I updated BG’s work in 2007 with a colleague because of concern that bank disintermediation by new competitors had resurfaced. In short, we produced roughly the same results as BG. However, we pointed out that the data limitations in our analysis were severe. The data to determine exactly what role banks play in intermediation do not really exist, particularly when new lenders enter the scene.
This history anticipates the research on community bank small business lending presented at the conference. One paper—by Julapa Jagtiani and Cathy Lemiuex—pointed to a variety of data showing community bank relative share or position in small business lending had been declining for some time.3 The authors point to changes in lending technology in the current period as a potential accelerant to the decline. This paper is more in the “banks are dying” camp—to use the BG terms—than not.
Two other papers—by Berger et al. and Black and Kowalik—find that the role of community banks in small business lending remained strong; these papers answer “no” to the question of bank death.4 Berger et al. argue that better data and analysis allow them to identify a continued critical role for community banks in small business lending, particularly during times of stress. Black and Kowalik develop a model suggesting that small banks’ role in small business lending remains relevant, and they provide some preliminary data consistent with that.

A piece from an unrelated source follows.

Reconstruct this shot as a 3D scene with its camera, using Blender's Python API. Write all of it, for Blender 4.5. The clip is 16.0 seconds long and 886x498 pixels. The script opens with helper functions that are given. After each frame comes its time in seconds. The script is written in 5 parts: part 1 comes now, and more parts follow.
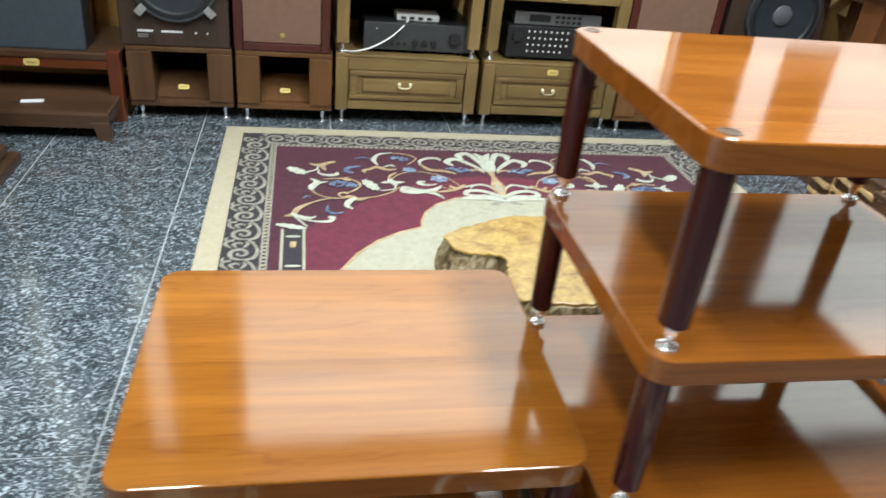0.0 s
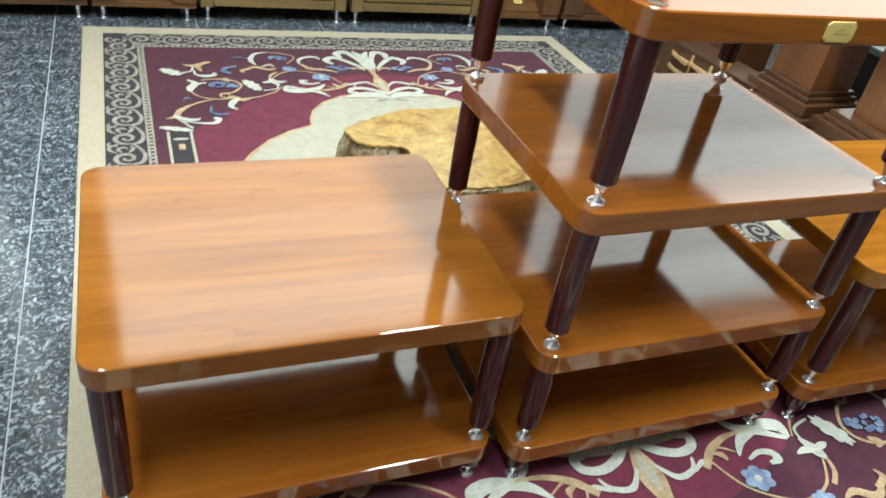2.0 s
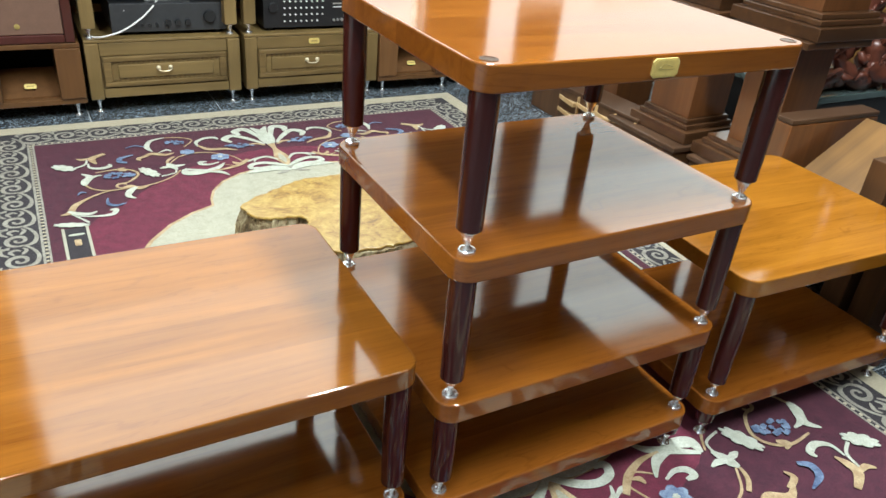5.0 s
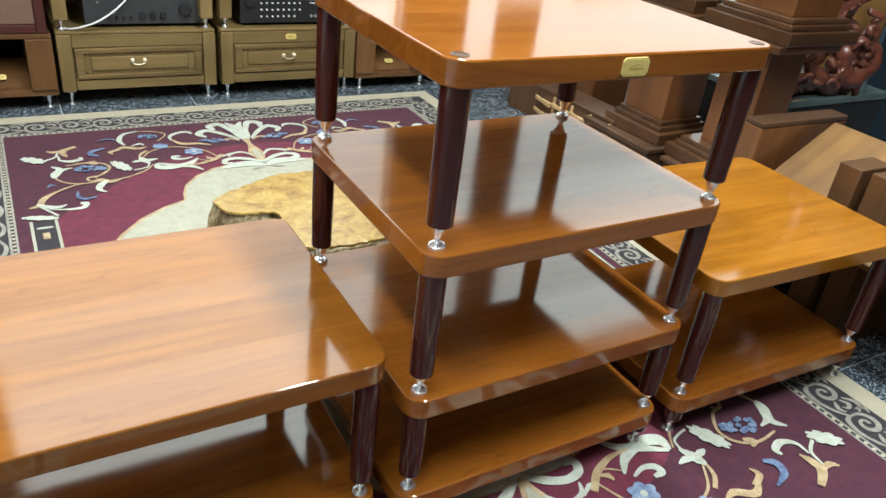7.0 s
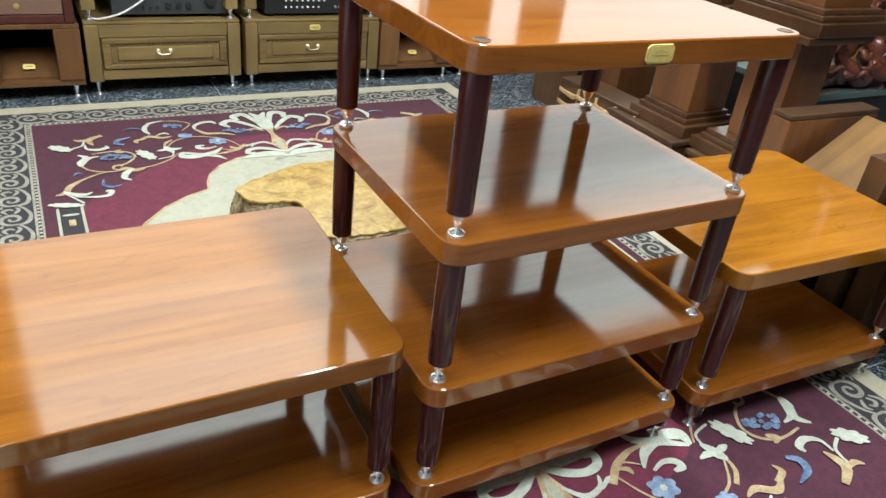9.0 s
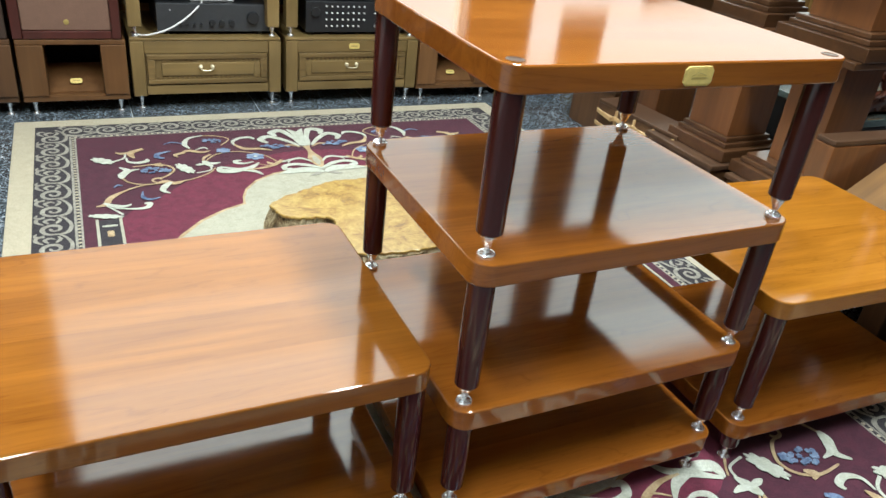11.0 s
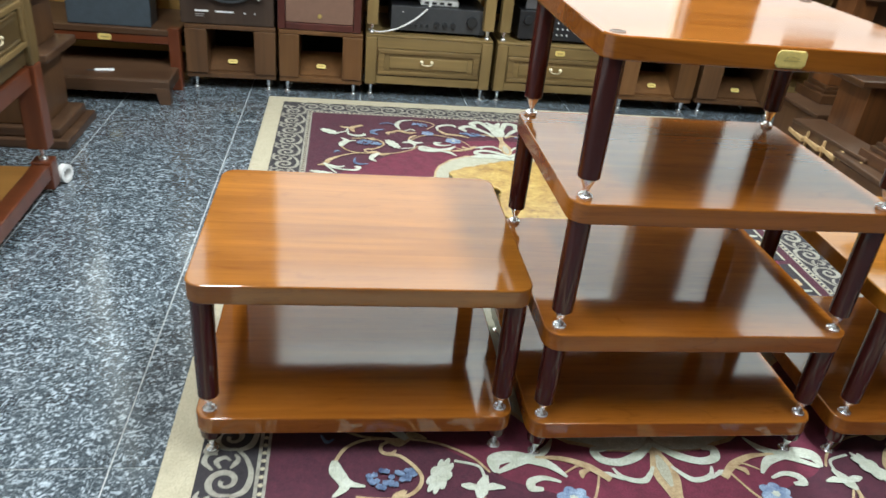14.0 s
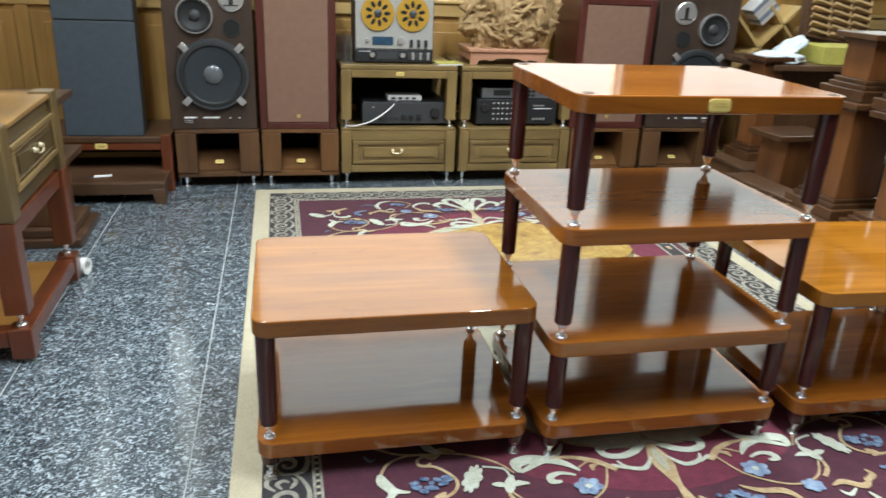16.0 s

So these three papers relitigate in some sense the original questions and answers that BG posed.
The final paper—Morris et al.—also focuses on the important competition that small banks face in their small business lending, in this case from the Farm Credit System (FCS).5 Unfortunately, current data do not readily allow policymakers to determine the level of competition that the FCS presents to banks. This paper helps reinforce a major conclusion of our update to BG: the data to quantify the role of banks in lending and other activities are weak. Specifically, data from lenders on their small business lending have important weaknesses or are nonexistent. Data from small firms on their borrowing have similar problems.
Calling for more data collection at a time when interested parties want to cut back on that effort seems particularly ill-advised. But the research conference has shown the value of applying strong analytics and solid data to community bank issues. In particular, analysis presented at the conference has shown the social and economic gains to community banking. Such work can then motivate changes to public policy to maintain the value of community banking. Better data on small business loan markets would illuminate the important role that community banks play now and could play in the future.